▶ [EXERCISE BRIEF]
With the images removed, repeat the data below exactly.

-- start --

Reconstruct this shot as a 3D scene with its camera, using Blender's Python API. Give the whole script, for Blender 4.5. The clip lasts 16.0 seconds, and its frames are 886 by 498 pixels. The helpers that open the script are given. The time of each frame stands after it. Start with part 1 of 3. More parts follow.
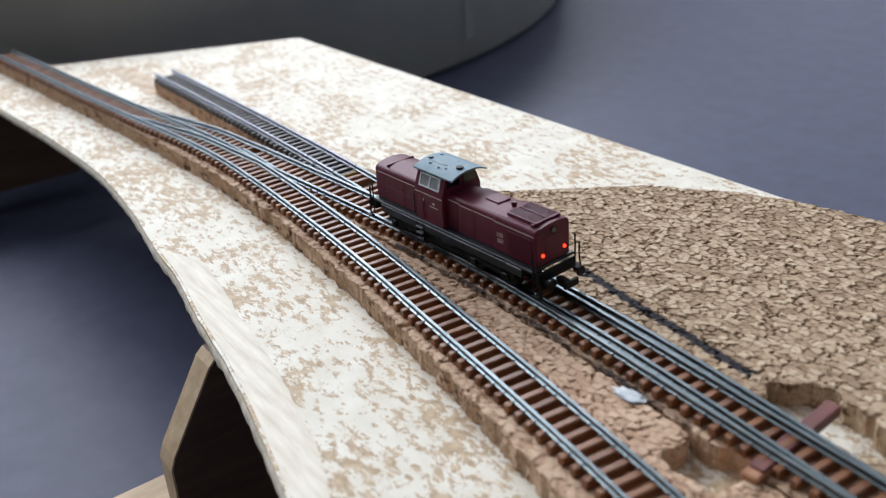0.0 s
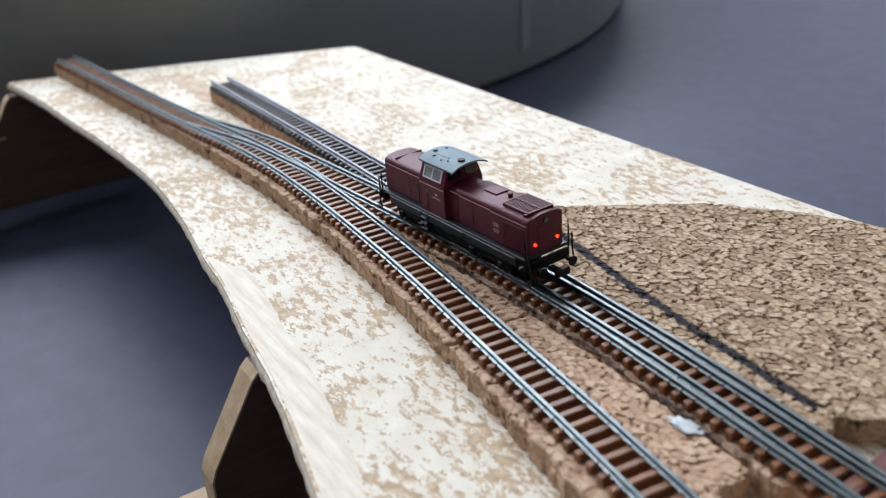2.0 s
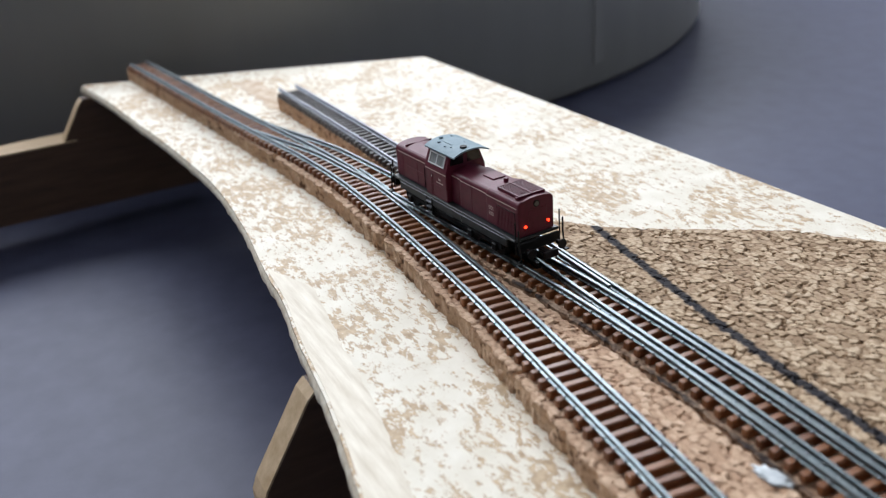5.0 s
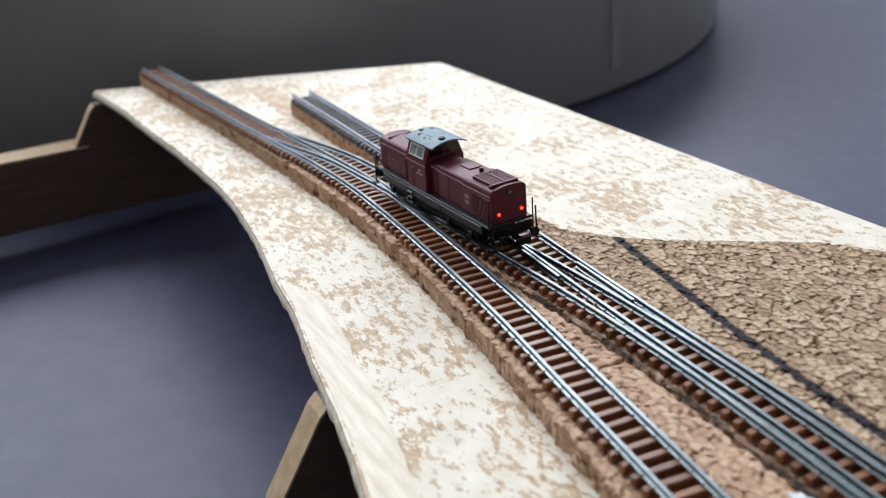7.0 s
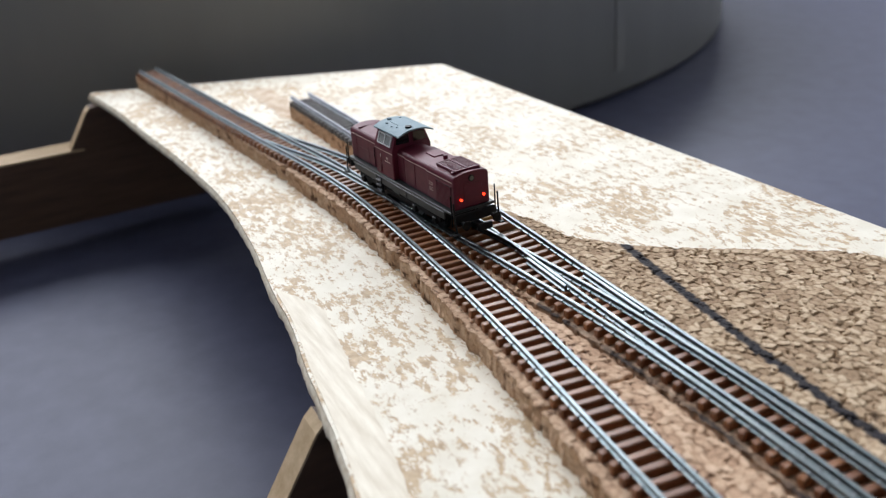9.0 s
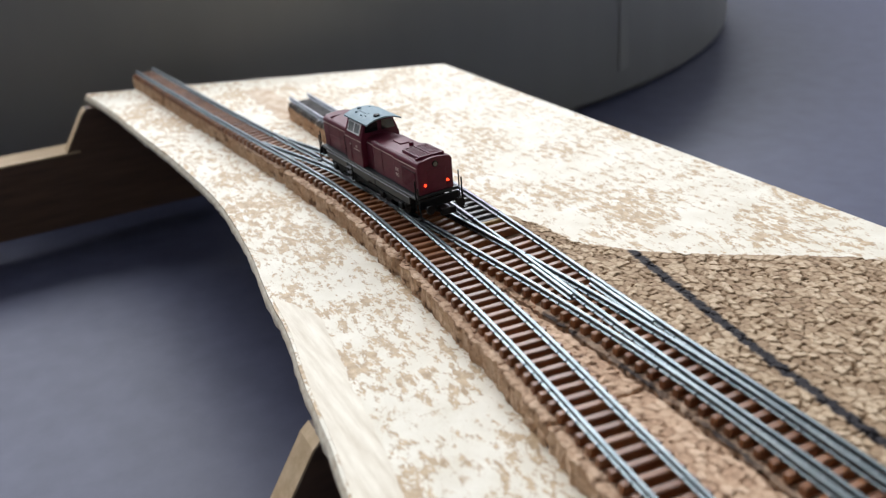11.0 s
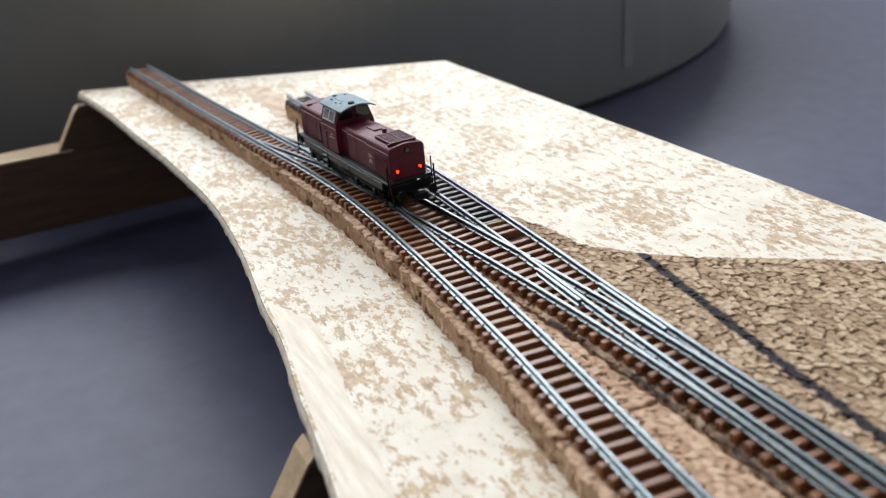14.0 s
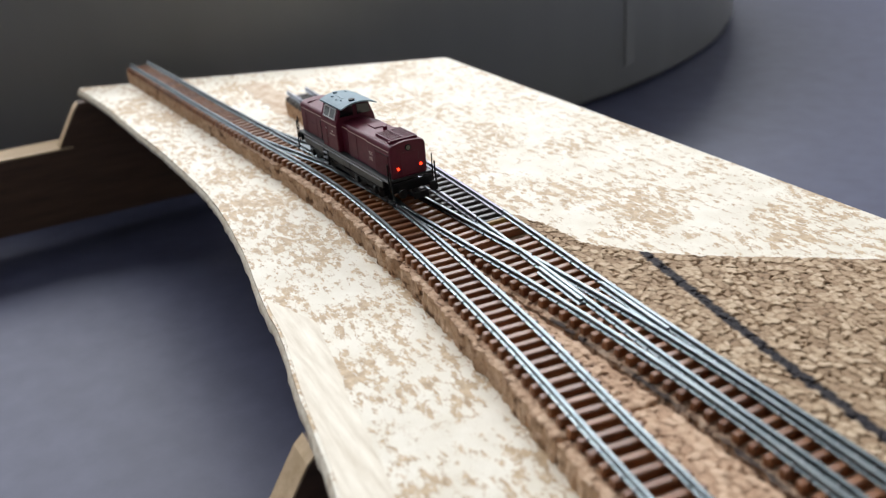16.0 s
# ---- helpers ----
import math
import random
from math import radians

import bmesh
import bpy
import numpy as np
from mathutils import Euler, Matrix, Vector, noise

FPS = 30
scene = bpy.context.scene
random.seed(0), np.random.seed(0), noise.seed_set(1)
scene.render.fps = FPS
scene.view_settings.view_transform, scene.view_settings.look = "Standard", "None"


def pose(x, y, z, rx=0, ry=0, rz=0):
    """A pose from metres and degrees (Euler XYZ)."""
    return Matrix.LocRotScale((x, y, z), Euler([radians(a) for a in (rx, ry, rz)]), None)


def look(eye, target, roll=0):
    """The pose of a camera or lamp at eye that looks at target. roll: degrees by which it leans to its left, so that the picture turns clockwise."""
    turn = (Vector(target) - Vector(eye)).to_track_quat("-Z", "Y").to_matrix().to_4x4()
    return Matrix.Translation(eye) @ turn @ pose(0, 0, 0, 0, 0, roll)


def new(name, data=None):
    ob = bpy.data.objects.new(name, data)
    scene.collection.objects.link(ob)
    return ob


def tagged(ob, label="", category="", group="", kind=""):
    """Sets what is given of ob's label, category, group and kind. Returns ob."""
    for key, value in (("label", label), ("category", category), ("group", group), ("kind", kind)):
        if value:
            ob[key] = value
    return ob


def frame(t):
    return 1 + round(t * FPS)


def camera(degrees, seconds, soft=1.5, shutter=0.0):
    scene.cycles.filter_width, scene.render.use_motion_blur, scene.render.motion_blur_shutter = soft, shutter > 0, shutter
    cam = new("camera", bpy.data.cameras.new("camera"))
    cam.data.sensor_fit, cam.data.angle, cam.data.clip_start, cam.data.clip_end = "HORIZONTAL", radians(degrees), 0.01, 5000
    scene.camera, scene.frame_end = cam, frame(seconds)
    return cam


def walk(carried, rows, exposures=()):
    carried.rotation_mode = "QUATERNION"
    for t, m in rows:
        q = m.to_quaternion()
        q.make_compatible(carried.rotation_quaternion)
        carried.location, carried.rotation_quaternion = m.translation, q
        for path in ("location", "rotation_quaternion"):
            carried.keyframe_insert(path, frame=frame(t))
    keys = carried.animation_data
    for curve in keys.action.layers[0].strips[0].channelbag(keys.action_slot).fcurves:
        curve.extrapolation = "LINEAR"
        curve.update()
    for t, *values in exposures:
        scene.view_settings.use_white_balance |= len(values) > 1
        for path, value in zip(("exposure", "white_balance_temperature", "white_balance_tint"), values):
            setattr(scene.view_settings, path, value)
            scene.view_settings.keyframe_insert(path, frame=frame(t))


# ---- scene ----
cam = camera(52.0, 16.0, soft=1.2)
cam.data.dof.use_dof = True
cam.data.dof.focus_distance = 0.278
cam.data.dof.aperture_fstop = 15.0
MM = 0.001
# seconds, eye in millimetres, yaw, pitch and roll in degrees
PATH = [
    (0, (190.09, -141.99, 136.28), (55.50, -27.31, -4.17)),
    (0.5, (189.46, -140.17, 136.11), (56.65, -27.13, -4.59)),
    (1, (188.00, -138.92, 135.76), (57.58, -26.95, -4.65)),
    (1.5, (186.07, -138.18, 135.32), (58.35, -26.75, -4.55)),
    (2, (184.30, -137.37, 134.73), (59.12, -26.51, -4.49)),
    (2.5, (182.59, -136.85, 134.21), (59.84, -26.32, -4.40)),
    (3, (180.54, -136.23, 133.63), (60.46, -26.08, -4.31)),
    (3.5, (178.29, -135.59, 133.20), (61.05, -25.95, -4.25)),
    (4, (176.50, -133.92, 132.13), (62.03, -25.74, -4.38)),
    (6.5, (167.39, -131.55, 131.21), (64.11, -25.30, -4.30)),
    (7, (165.06, -129.99, 129.78), (64.20, -25.11, -4.49)),
    (7.5, (162.70, -129.02, 128.95), (64.20, -25.04, -4.35)),
    (8, (160.61, -128.06, 128.41), (64.22, -25.05, -4.35)),
    (8.5, (158.72, -126.88, 127.89), (64.29, -24.96, -4.41)),
    (9, (156.14, -125.47, 126.99), (64.33, -24.96, -4.50)),
    (11.5, (146.71, -120.27, 124.82), (64.57, -25.00, -4.74)),
    (12, (144.60, -118.86, 124.08), (64.66, -25.01, -4.83)),
    (12.5, (142.42, -118.26, 123.10), (64.57, -24.97, -4.80)),
    (13, (141.12, -117.77, 122.59), (64.56, -24.95, -4.73)),
    (13.5, (139.90, -117.37, 122.12), (64.54, -24.99, -4.70)),
    (14, (138.66, -117.03, 121.64), (64.51, -25.08, -4.66)),
    (14.5, (137.97, -116.84, 121.46), (64.49, -25.15, -4.65)),
    (15, (137.81, -116.69, 121.21), (64.52, -25.15, -4.63)),
    (15.5, (137.26, -116.45, 121.31), (64.54, -25.26, -4.63)),
    (16, (137.28, -116.17, 121.24), (64.62, -25.26, -4.65)),
]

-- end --

▶ [THE ANSWER]
Reconstruct this shot as a 3D scene with its camera, using Blender's Python API. Give the whole script, for Blender 4.5. The clip lasts 16.0 seconds, and its frames are 886 by 498 pixels. The helpers that open the script are given. The time of each frame stands after it. Start with part 1 of 3. More parts follow.
0.0 s
2.0 s
5.0 s
7.0 s
9.0 s
11.0 s
14.0 s
16.0 s
# ---- helpers ----
import math
import random
from math import radians

import bmesh
import bpy
import numpy as np
from mathutils import Euler, Matrix, Vector, noise

FPS = 30
scene = bpy.context.scene
random.seed(0), np.random.seed(0), noise.seed_set(1)
scene.render.fps = FPS
scene.view_settings.view_transform, scene.view_settings.look = "Standard", "None"


def pose(x, y, z, rx=0, ry=0, rz=0):
    """A pose from metres and degrees (Euler XYZ)."""
    return Matrix.LocRotScale((x, y, z), Euler([radians(a) for a in (rx, ry, rz)]), None)


def look(eye, target, roll=0):
    """The pose of a camera or lamp at eye that looks at target. roll: degrees by which it leans to its left, so that the picture turns clockwise."""
    turn = (Vector(target) - Vector(eye)).to_track_quat("-Z", "Y").to_matrix().to_4x4()
    return Matrix.Translation(eye) @ turn @ pose(0, 0, 0, 0, 0, roll)


def new(name, data=None):
    ob = bpy.data.objects.new(name, data)
    scene.collection.objects.link(ob)
    return ob


def tagged(ob, label="", category="", group="", kind=""):
    """Sets what is given of ob's label, category, group and kind. Returns ob."""
    for key, value in (("label", label), ("category", category), ("group", group), ("kind", kind)):
        if value:
            ob[key] = value
    return ob


def frame(t):
    return 1 + round(t * FPS)


def camera(degrees, seconds, soft=1.5, shutter=0.0):
    scene.cycles.filter_width, scene.render.use_motion_blur, scene.render.motion_blur_shutter = soft, shutter > 0, shutter
    cam = new("camera", bpy.data.cameras.new("camera"))
    cam.data.sensor_fit, cam.data.angle, cam.data.clip_start, cam.data.clip_end = "HORIZONTAL", radians(degrees), 0.01, 5000
    scene.camera, scene.frame_end = cam, frame(seconds)
    return cam


def walk(carried, rows, exposures=()):
    carried.rotation_mode = "QUATERNION"
    for t, m in rows:
        q = m.to_quaternion()
        q.make_compatible(carried.rotation_quaternion)
        carried.location, carried.rotation_quaternion = m.translation, q
        for path in ("location", "rotation_quaternion"):
            carried.keyframe_insert(path, frame=frame(t))
    keys = carried.animation_data
    for curve in keys.action.layers[0].strips[0].channelbag(keys.action_slot).fcurves:
        curve.extrapolation = "LINEAR"
        curve.update()
    for t, *values in exposures:
        scene.view_settings.use_white_balance |= len(values) > 1
        for path, value in zip(("exposure", "white_balance_temperature", "white_balance_tint"), values):
            setattr(scene.view_settings, path, value)
            scene.view_settings.keyframe_insert(path, frame=frame(t))


# ---- scene ----
cam = camera(52.0, 16.0, soft=1.2)
cam.data.dof.use_dof = True
cam.data.dof.focus_distance = 0.278
cam.data.dof.aperture_fstop = 15.0
MM = 0.001
# seconds, eye in millimetres, yaw, pitch and roll in degrees
PATH = [
    (0, (190.09, -141.99, 136.28), (55.50, -27.31, -4.17)),
    (0.5, (189.46, -140.17, 136.11), (56.65, -27.13, -4.59)),
    (1, (188.00, -138.92, 135.76), (57.58, -26.95, -4.65)),
    (1.5, (186.07, -138.18, 135.32), (58.35, -26.75, -4.55)),
    (2, (184.30, -137.37, 134.73), (59.12, -26.51, -4.49)),
    (2.5, (182.59, -136.85, 134.21), (59.84, -26.32, -4.40)),
    (3, (180.54, -136.23, 133.63), (60.46, -26.08, -4.31)),
    (3.5, (178.29, -135.59, 133.20), (61.05, -25.95, -4.25)),
    (4, (176.50, -133.92, 132.13), (62.03, -25.74, -4.38)),
    (6.5, (167.39, -131.55, 131.21), (64.11, -25.30, -4.30)),
    (7, (165.06, -129.99, 129.78), (64.20, -25.11, -4.49)),
    (7.5, (162.70, -129.02, 128.95), (64.20, -25.04, -4.35)),
    (8, (160.61, -128.06, 128.41), (64.22, -25.05, -4.35)),
    (8.5, (158.72, -126.88, 127.89), (64.29, -24.96, -4.41)),
    (9, (156.14, -125.47, 126.99), (64.33, -24.96, -4.50)),
    (11.5, (146.71, -120.27, 124.82), (64.57, -25.00, -4.74)),
    (12, (144.60, -118.86, 124.08), (64.66, -25.01, -4.83)),
    (12.5, (142.42, -118.26, 123.10), (64.57, -24.97, -4.80)),
    (13, (141.12, -117.77, 122.59), (64.56, -24.95, -4.73)),
    (13.5, (139.90, -117.37, 122.12), (64.54, -24.99, -4.70)),
    (14, (138.66, -117.03, 121.64), (64.51, -25.08, -4.66)),
    (14.5, (137.97, -116.84, 121.46), (64.49, -25.15, -4.65)),
    (15, (137.81, -116.69, 121.21), (64.52, -25.15, -4.63)),
    (15.5, (137.26, -116.45, 121.31), (64.54, -25.26, -4.63)),
    (16, (137.28, -116.17, 121.24), (64.62, -25.26, -4.65)),
]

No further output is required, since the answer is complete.